BIM33135 - Stock: valuation: lower of cost and net realisable value: cost

One of the acceptable basis of stock valuation is the lower of cost and net realisable value. The meaning of cost is discussed below and net realisable value is at BIM33140.

In general, the term ‘cost' should be interpreted as meaning the total historical cost of bringing the relevant stock to its existing condition and location; and where this is not precisely ascertainable, the aim should be to arrive at the closest approximation to historical cost that is practically attainable.

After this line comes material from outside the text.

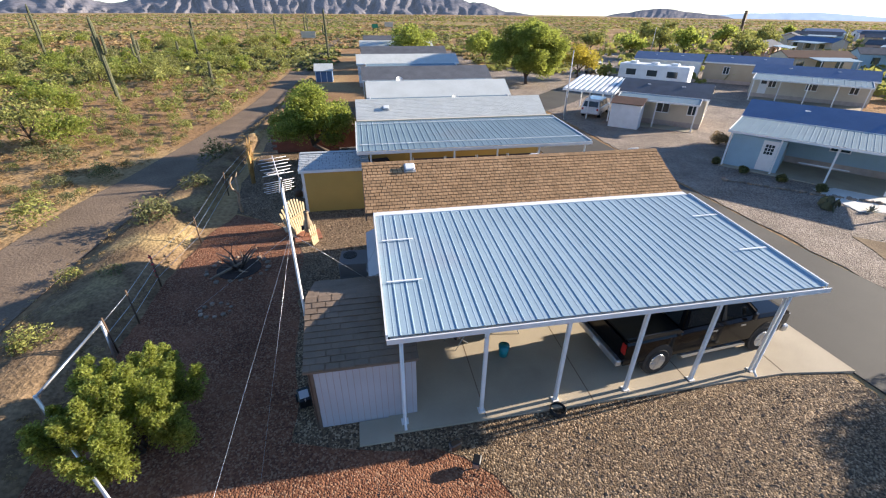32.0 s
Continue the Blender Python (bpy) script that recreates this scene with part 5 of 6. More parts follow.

The Companies Act 1981 introduced some new rules which are currently found in Companies Act 1985, Schedule 4, Paragraph 26 provides:

  1. The purchase price of an asset shall be determined by adding to the actual price paid any expense incidental to its acquisition.
  1. The production cost of an asset shall be determined by adding to the purchase price of the raw materials and consumables used the amount of the costs incurred by the company which are directly attributable to the production of that asset.
  1. In addition there may be included in the production cost of an asset - ‘A reasonable proportion of the costs incurred by the company which are only indirectly attributable to the production of that asset but only to the extent that they relate to the period of production …...'.
    Thus, where expenditure is properly classified as within paragraph 26 (2), its inclusion, denoted by the word ’shall', is mandatory whereas in paragraph 26 (3) the use of the word ’may' merely permits the company to include expenditure of a type therein described.

Overheads

Overhead charges, if any, should be included in the cost valuation to the extent that is appropriate having regard to recognised accounting practice and to the principle of consistency.

The provisions of the Companies Act are reflected in generally accepted accounting practice, SSAP9 (paragraphs 19 and 20 of Part 2 and paragraphs 1- 10 of Appendix 1).

Overheads are classified, under SSAP9 (see paragraph 20 of Part 2), according to their function, for example, production, selling or administration. Into which category a particular expense falls and whether a cost is directly attributable to the production process and must be included, or rather is an expense which may be included, will depend on the precise facts.

Broadly, however:

  • Overhead expenses which vary directly with the volume of production are considered to be ’directly attributable' to the production process and should be included.
  • The fact that an overhead accrues on a time basis is not in itself a reason for its exclusion from the stock valuation (see paragraph 20 of Part 2 of SSAP9). But generally the classification of such overheads is less certain.
  • Overheads accruing on a time basis may be more remote from the production process. An accounts treatment that has consistently excluded such overheads from a stock valuation may be within the range of generally accepted accounting practice for the specific industry and may still be a valid basis in the particular circumstances.

A valuation basis that excludes substantial costs which are clearly directly related to production is incorrect, as it would not be within UK GAAP.

Discounted selling price

In some cases, where such large numbers of rapidly changing individual items are held, the only practical method of arriving at a figure to represent cost is to value the items at current selling price less the normal gross profit margin. For example, in the case of a department store, a valuation by reference to the ticketed selling price of the stock reduced by the appropriate departmental mark-up. This method of valuation is acceptable if it can be demonstrated that it gives a reasonable approximation of the actual cost. Whilst this method may lead to some undervaluation where the original ticketed selling price has already been reduced, other stock may never reach its ticketed selling price and to that extent would be overvalued.

This method may be described by accountants as the ’retail method’.

Replacement cost method

Stock can only be valued at replacement cost in exceptional circumstances, such as:

  • Where the value of the raw material content forms a high proportion of the total value of stock in process of production and the price of the raw materials is liable to considerable fluctuation, it is common practice to make rapid changes in selling prices to accord with the changes in the price of the raw material. In cases of this kind the replacement cost basis may be extended to cover stock in process of production and finished stock as well as to the stocks of raw material.
  • In the case of traders such as motor and caravan dealers who acquire stock in part exchange transactions at a price that in substance includes a discount on the new vehicle sold. There is more detailed guidance on motor dealers stock at BIM52001.

Consumables

Valuation should be at cost for any unused but useable consumables held at the balance sheet date. The circumstances would be rare and unusual to justify any valuation below cost. The trader would have to be in the position of knowing that the sale of the end product would result in a loss. Consumables are realised by being used and incorporated into or converted into the normal products the taxpayers sells. So unless they have deteriorated into unuseability, are obsolete or otherwise unuseable, they should only be valued at less than cost if the business expects to realise losses on selling their normal produce.